Problem to solve
Set down the data below without change, skipping the pictures it holds.

Collected material

------------------------------------------------------------------------

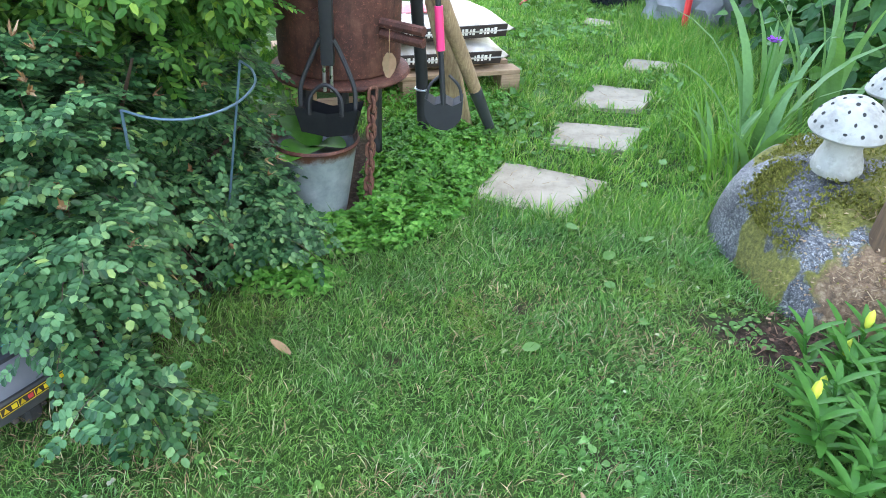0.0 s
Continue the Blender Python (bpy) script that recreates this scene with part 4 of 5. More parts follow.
    plate_ob = part("badge", box(0.016, 0.048, 0.004, pose(-0.2465, 0.0, zx(-0.2465) + 0.020, 0, -34)), M["cream"], e, "small white-edged badge", bevel=0.001)
    part("badge_field", box(0.011, 0.042, 0.002, pose(-0.2475, 0.0, zx(-0.2465) + 0.0226, 0, -34)), M["orange"], plate_ob)
    # warning label on the nose
    lab = part("warning_label", box(0.003, 0.158, 0.024, pose(0.3045, 0, 0.108, 0, -4)), M["ink"], e, "black label with yellow warning signs")
    for k in range(8):
        y = -0.0665 + 0.019 * k
        if k % 2 == 0:
            bm = bmesh.new()
            q = [bm.verts.new((0.3068, y + a, 0.108 + b)) for a, b in ((-0.007, -0.007), (0.007, -0.007), (0, 0.007))]
            bm.faces.new(q)
            bmesh.ops.solidify(bm, geom=bm.faces[:], thickness=0.0006)
        else:
            bm = box(0.0008, 0.012, 0.011, pose(0.3068, y, 0.108, 0, -4))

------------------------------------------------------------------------

Answer to the exercise
0.0 s
Continue the Blender Python (bpy) script that recreates this scene with part 4 of 5. More parts follow.
    plate_ob = part("badge", box(0.016, 0.048, 0.004, pose(-0.2465, 0.0, zx(-0.2465) + 0.020, 0, -34)), M["cream"], e, "small white-edged badge", bevel=0.001)
    part("badge_field", box(0.011, 0.042, 0.002, pose(-0.2475, 0.0, zx(-0.2465) + 0.0226, 0, -34)), M["orange"], plate_ob)
    # warning label on the nose
    lab = part("warning_label", box(0.003, 0.158, 0.024, pose(0.3045, 0, 0.108, 0, -4)), M["ink"], e, "black label with yellow warning signs")
    for k in range(8):
        y = -0.0665 + 0.019 * k
        if k % 2 == 0:
            bm = bmesh.new()
            q = [bm.verts.new((0.3068, y + a, 0.108 + b)) for a, b in ((-0.007, -0.007), (0.007, -0.007), (0, 0.007))]
            bm.faces.new(q)
            bmesh.ops.solidify(bm, geom=bm.faces[:], thickness=0.0006)
        else:
            bm = box(0.0008, 0.012, 0.011, pose(0.3068, y, 0.108, 0, -4))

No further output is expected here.